Keep River National Park 

One of the best sunrise hikes I have ever done was at Keep River National Park. After an exhausted midnight arrival of the type that warrants no tent stakes (who uses those anyways…), no fly and an open flap with your leg exposed to all manner of sting-savvy creature; I arose early (unstung hero) with the itch.

You know the itch.

You’re on the road in another country. The world is your oyster that you have depearled, slurped down with some chilled vodka, and adapted into a sweet diamond ring case for an aquatic-themed marriage proposal.

You wake invigorated at the first hint of sun, looking around wildly. There is something higher than yourself just to the north…you scrape together water, camera, can of tuna and roll out. After brushing your teeth, of course.

Myself and a friend scrambled for more than an hour to the top of the behemoth sandstone formations near the campground, reaching the top as the sun was just beginning to do its job for the day. What a view! The temperature had not yet reached Retreat level, and the rest of the world slept on.

Glorious.

Keep River National Park 2 

We stayed at the Gurrandalng campsite, which offers a 1 hour walk to the aforementioned sandstone cliffs and is clearly the nicer of the two campsites here at the park. I suggest leaving the trail as much as possible for some playtime amongst the rocks if you do the walk here.

Both camping sites have rustic toilets, barbeques and some tables, and though the Jarnem campsite itself may not be anything to send postcards home about, the walks from this site at the end of the road in the far north of the park are fantastic. Stunning views, some great examples of aboriginal art, and 8 kilometers of good old fashioned hiking will remind you why you traveled here to what the less geographically interested would refer to as “the middle of nowhere”.
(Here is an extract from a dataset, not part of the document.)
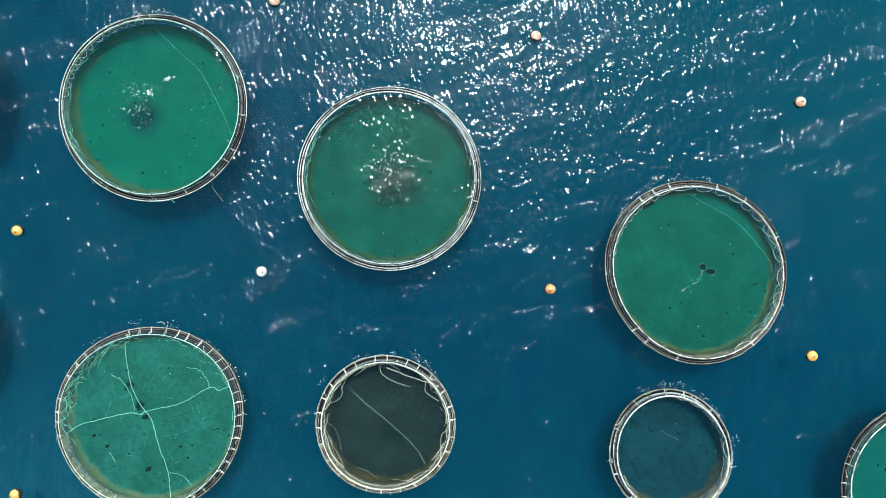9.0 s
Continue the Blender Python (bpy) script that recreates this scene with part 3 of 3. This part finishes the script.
DIM_TWINE = rope_material("sunken_twine", (0.026, 0.050, 0.050))
for x, y, r in ((-2.7, -0.9, 0.55), (-1.3, -1.3, 0.7), (-2.3, -3.0, 0.4), (0.5, -4.0, 0.6), (-4.6, -4.3, 0.8), (-0.9, -2.9, 0.55)):
    bend = [(x + r * (1 + 0.2 * math.sin(3 * t + x)) * math.cos(t), y + r * (1 + 0.15 * math.cos(2 * t + y)) * math.sin(t), -3.7) for t in [k * math.tau / 20 for k in range(20)]]
    part("net_fold", tube(bmesh.new(), bend, 0.030, True, 5), DIM_TWINE, c)
loops(c, g, 100, 165, 2.2, 0.35, CREAM_ROPE, 22, 0.045)
loops(c, g, -30, 35, 2.0, 0.35, CREAM_ROPE, 23, 0.045)

g, c = RINGS["torn"], cages["torn"]
rope(c, g, [(35.4, 38.8), (38.1, 37.1), (41.9, 35.1), (44.3, 33.1), (46.3, 30.8), (48.0, 28.4), (48.9, 26.0)], -0.18, FADED_ROPE, 0.018)
hole(c, g, 38.39, 27.85, 0.5, 0.58, 60, FADED_ROPE)
hole(c, g, 39.45, 27.20, 0.78, 0.46, 61, FADED_ROPE)
hole(c, g, 30.3, 37.0, 0.94, 0.6, 62)
rope(c, g, [(38.2, 27.4), (38.0, 26.6)], -0.12, CREAM_ROPE, 0.024)
rope(c, g, [(37.6, 25.8), (37.0, 25.5), (36.7, 25.6)], -0.12, CREAM_ROPE, 0.024)
rope(c, g, [(35.9, 24.9), (35.2, 24.4)], -0.12, CREAM_ROPE, 0.03)
for i in range(7):
    rng_x, rng_y = 36.6 + 0.62 * math.sin(5.1 * i) + 0.22 * i, 25.2 + 0.75 * math.cos(3.7 * i) + 0.28 * i
    rope(c, g, [(rng_x, rng_y), (rng_x + 0.22 * math.cos(i), rng_y + 0.25 * math.sin(2 * i)), (rng_x + 0.45 * math.cos(2 * i), rng_y + 0.4)], -0.10, FADED_ROPE, 0.016, "fray")
loops(c, g, 118, 168, 1.0, 0.55, CREAM_ROPE, 24)
loops(c, g, 25, 115, 2.4, 0.42, CREAM_ROPE, 25)
loops(c, g, -65, 20, 2.3, 0.42, CREAM_ROPE, 26)
tangle(c, g, -48, 25, 22, 1.5, FADED_ROPE, 33)

g, c = RINGS["small"], cages["small"]
loops(c, g, -5, 75, 2.5, 0.25, CREAM_ROPE, 27, 0.04)
rope(c, g, [(33.1, 3.9), (34.3, 3.2), (35.7, 2.6)], -2.2, CREAM_ROPE, 0.012)
rope(c, g, [(39.2, -6.2), (39.8, -7.6), (40.6, -9.2)], 0.03, DARK_ROPE, 0.05, "mooring_rope")

g, c = RINGS["line"], cages["line"]
rope(c, g, [(-39.4, 61.1), (-36.5, 58.2), (-33.1, 55.1), (-31.3, 51.9), (-29.7, 48.8), (-28.7, 46.0)], -0.18, FADED_ROPE, 0.018)
rope(c, g, [(-31.3, 38.9), (-30.6, 37.9), (-29.8, 36.8)], 0.04, CREAM_ROPE, 0.014, "mooring_rope")
loops(c, g, 95, 170, 1.3, 0.32, CREAM_ROPE, 28)
tangle(c, g, 150, 215, 14, 1.2, WEED_ROPE, 35)

g, c = RINGS["grey"], cages["grey"]
rope(c, g, [(-69.1, 18.5), (-69.5, 12.8), (-70.0, 7.5)], -0.14, GREEN_ROPE, 0.030)
rope(c, g, [(-72.9, 5.4), (-71.0, 6.6), (-68.3, 7.6)], 0.6, CREAM_ROPE, 0.037)

g, c = RINGS["slate"], cages["slate"]
rope(c, g, [(95.8, -7.3), (97.4, -6.4), (99.4, -3.2)], -0.18, CREAM_ROPE, 0.023)

for k, seed in (("small", 70), ("jade", 71), ("grey", 72), ("teal", 73), ("olive", 74), ("slate", 75)):
    tangle(cages[k], RINGS[k], 0, 360, 22, 0.9, WEED_ROPE if seed % 2 else CREAM_ROPE, seed)

g, c = RINGS["olive"], cages["olive"]
rope(c, g, [(99.0, 15.9), (96.7, 10.9), (94.1, 5.9), (92.2, 3.7)], 0.06, FADED_ROPE, 0.045, "mooring_rope")
rope(c, g, [(99.0, 15.7), (96.4, 9.4), (94.0, 6.0), (92.1, 3.5)], 0.06, MINT_ROPE, 0.030, "mooring_rope")

# weed scraps and pale flecks on the water inside
WEED = rope_material("dark_weed", (0.010, 0.040, 0.035))
PALE_FLECK = rope_material("pale_fleck", (0.55, 0.62, 0.60))
for k, many in (("cross", 220), ("torn", 190), ("pale", 240), ("line", 40), ("grey", 50), ("dark", 30), ("small", 25), ("teal", 10)):
    debris(cages[k], RINGS[k], many, 0.8, WEED, 300 + many)
for k, many in (("torn", 26), ("small", 12), ("jade", 16), ("grey", 12), ("pale", 24), ("line", 18), ("cross", 14)):
    debris(cages[k], RINGS[k], many, 0.9, PALE_FLECK, 500 + many, (0.02, 0.06), "pale_flecks")

def splash(thing, x, y, w, h, count, seed, size=(0.03, 0.10), mat=None):
    """Flecks of broken water thrown up where fish feed, thickest towards the sunny side."""
    rng = random.Random(seed)
    bm = bmesh.new()
    for _ in range(count):
        px, py = x + w * rng.gauss(0, 0.42), y + h * (0.45 - abs(rng.gauss(0, 0.55)))
        for _ in range(rng.randint(1, 4)):
            px, py, r, way = px + rng.gauss(0, 0.12), py + rng.gauss(0, 0.12), rng.uniform(*size) * rng.uniform(0.5, 1), rng.uniform(0, 6.28)
            top = bm.verts.new((px, py, 0.12))
            edge = [bm.verts.new((px + r * rng.uniform(0.5, 1.4) * math.cos(t + way), py + r * rng.uniform(0.4, 1.1) * math.sin(t + way), 0.04))
                    for t in [k * math.tau / 6 for k in range(6)]]
            for k in range(6):
                bm.faces.new((top, edge[k], edge[(k + 1) % 6]))
    ob = part("splash_foam", bm, mat or SPLASH, thing)
    ob["kind"] = "stuff"


STIRRED_FOAM = rope_material("stirred_water_foam", (0.14, 0.30, 0.27))
SPLASH = rope_material("splash_foam", (0.62, 0.70, 0.70))
splash(cages["line"], -1.8, 0.6, 2.7, 5.0, 40, 91, (0.03, 0.10))
splash(cages["line"], -2.2, 1.2, 3.6, 5.6, 190, 94, (0.02, 0.075), STIRRED_FOAM)
splash(cages["line"], 1.9, 4.0, 0.7, 0.6, 14, 93, (0.06, 0.15))
splash(cages["pale"], 0.6, 1.2, 4.6, 4.0, 70, 92, (0.02, 0.07))

# ---- mooring buoys ----
WHITE_BUOY = buoy_material("white_buoy", (0.62, 0.61, 0.58), (0.46, 0.43, 0.38))
ORANGE_BUOY = buoy_material("orange_buoy", (0.56, 0.17, 0.04), (0.60, 0.36, 0.20))
YELLOW_BUOY = buoy_material("yellow_buoy", (0.62, 0.29, 0.035), (0.62, 0.43, 0.18))
PINK_BUOY = buoy_material("faded_buoy", (0.56, 0.26, 0.14), (0.60, 0.54, 0.48))


def buoy(x, y, mat, label, seed, r=0.80):
    """A round mooring float: body with a moulded collar, and a lifting eye with a rope through it."""
    rng = random.Random(seed)
    thing = new("mooring_buoy")
    thing.empty_display_size = 0.5
    thing.matrix_basis = Matrix.Translation((x, y, 0.30)) @ Euler((rng.uniform(-0.5, 0.1), rng.uniform(-0.3, 0.3), rng.uniform(0, 6.2))).to_matrix().to_4x4()
    tagged(thing, label, "buoy", "mooring buoys")
    bm = bmesh.new()
    seg, prof = 28, []
    for i in range(15):
        a = -math.pi / 2 + math.pi * i / 14
        prof.append((r * math.cos(a), r * 0.96 * math.sin(a)))
    prof[-1] = (0.16, r * 0.98)
    prof += [(0.15, r * 1.07), (0.10, r * 1.10), (0.0, r * 1.10)]
    rows = []
    for pr, pz in prof:
        pr = max(pr, 0.01)
        rows.append([bm.verts.new((pr * math.cos(k * math.tau / seg), pr * math.sin(k * math.tau / seg), pz)) for k in range(seg)])
    for i in range(len(rows) - 1):
        for k in range(seg):
            bm.faces.new((rows[i][k], rows[i][(k + 1) % seg], rows[i + 1][(k + 1) % seg], rows[i + 1][k]))
    part("float_body", bm, mat, thing)
    ring = [(0.11 * math.cos(t), 0, r * 1.10 + 0.06 + 0.11 * math.sin(t)) for t in [k * math.tau / 12 for k in range(12)]]
    part("lifting_eye", tube(bmesh.new(), ring, 0.03, True, 6), DARK_ROPE, thing, "rusty dark lifting eye")
    band = [(1.005 * r * math.cos(t), 1.005 * r * math.sin(t), -0.05) for t in [k * math.tau / 28 for k in range(28)]]
    part("seam", tube(bmesh.new(), band, 0.03, True, 6), mat, thing)
    return thing


W, O, Y = (WHITE_BUOY, "round white mooring buoy floating on the sea"), (ORANGE_BUOY, "round orange mooring buoy floating on the sea"), \
    (YELLOW_BUOY, "round yellow mooring buoy floating on the sea")
P = (PINK_BUOY, "faded orange and white mooring buoy on the sea")
BUOYS = [(-24.29, 26.94, W), (14.04, -13.92, W), (85.63, -22.24, W), (51.71, 51.30, P), (16.35, 24.70, O), (50.18, -17.05, Y),
         (-22.57, 64.77, P), (14.06, 60.22, P), (-94.44, 75.54, O), (-21.80, -10.50, Y), (53.69, 15.29, Y), (-58.32, -4.31, Y),
         (-58.05, 32.54, Y), (-57.57, 68.72, O), (89.21, 49.58, Y), (91.65, 3.27, Y), (-93.78, 38.85, Y), (-95.20, 2.42, O)]
for i, (x, y, (mat, label)) in enumerate(BUOYS):
    float_thing = buoy(x, y, mat, label, 100 + i)
    if x == -93.78:                # its line floats away to the west
        back = float_thing.matrix_basis.inverted()
        line = curve([back @ Vector(p) for p in ((-94.4, 38.85, 0.10), (-95.4, 38.7, 0.06), (-96.3, 39.05, 0.05), (-97.2, 39.1, 0.05))], 6)
        part("mooring_line", tube(bmesh.new(), line, 0.03, False, 5), CREAM_ROPE, float_thing)


# ---- white flecks by the collars: foam of breaking ripples, and sun sparkle put in as specks ----
def foam(count_each, seed):
    rng = random.Random(seed)
    bm = bmesh.new()
    for ring in RINGS.values():
        knots = [(rng.gauss(radians(72), 0.55), abs(rng.gauss(0, 0.5))) for _ in range(16)]
        for _ in range(count_each):
            a, d = rng.choice(knots)
            a += rng.gauss(0, 0.045)
            p = ring.at(a, OUTER + 0.20 + abs(d + rng.gauss(0, 0.20)), 0)
            r = rng.uniform(0.012, 0.045)
            way = rng.uniform(0, 6.28)
            x, y = p.x + ring.x, p.y + ring.y
            top = bm.verts.new((x, y, 0.10))
            edge = []
            for k in range(6):
                t = k * math.tau / 6 + way
                s = r * rng.uniform(0.6, 1.3)
                edge.append(bm.verts.new((x + s * math.cos(t) * 1.6, y + s * math.sin(t), 0.03)))
            for k in range(6):
                bm.faces.new((top, edge[k], edge[(k + 1) % 6]))
    ob = part("foam", bm, WHITE_FLECK)
    tagged(ob, "white flecks of foam and added sun sparkle beside the cages", "foam", kind="stuff")


WHITE_FLECK = rope_material("white_fleck", (0.85, 0.88, 0.88))
foam(110, 77)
This is very much a somewhere. Scramble about the geology appreciating the position of this national park between the Victoria River escarpments and the sandstone habitats of the Kimberley, and if you get the chance, catch that sunrise.

It’s a doozy.

 

How’s The Drive?

 

Earlier I noted that the Jarnem walks were in the “far north” of the park. By far I meant 28 kilometers, as that is the length of the main road that is 2WD accessible and often corrugated. The entrance to this main road is merely 3km east of the Western Australia border along the Victoria Highway, and as usual beware of flooding during the wet season, in this case November to April.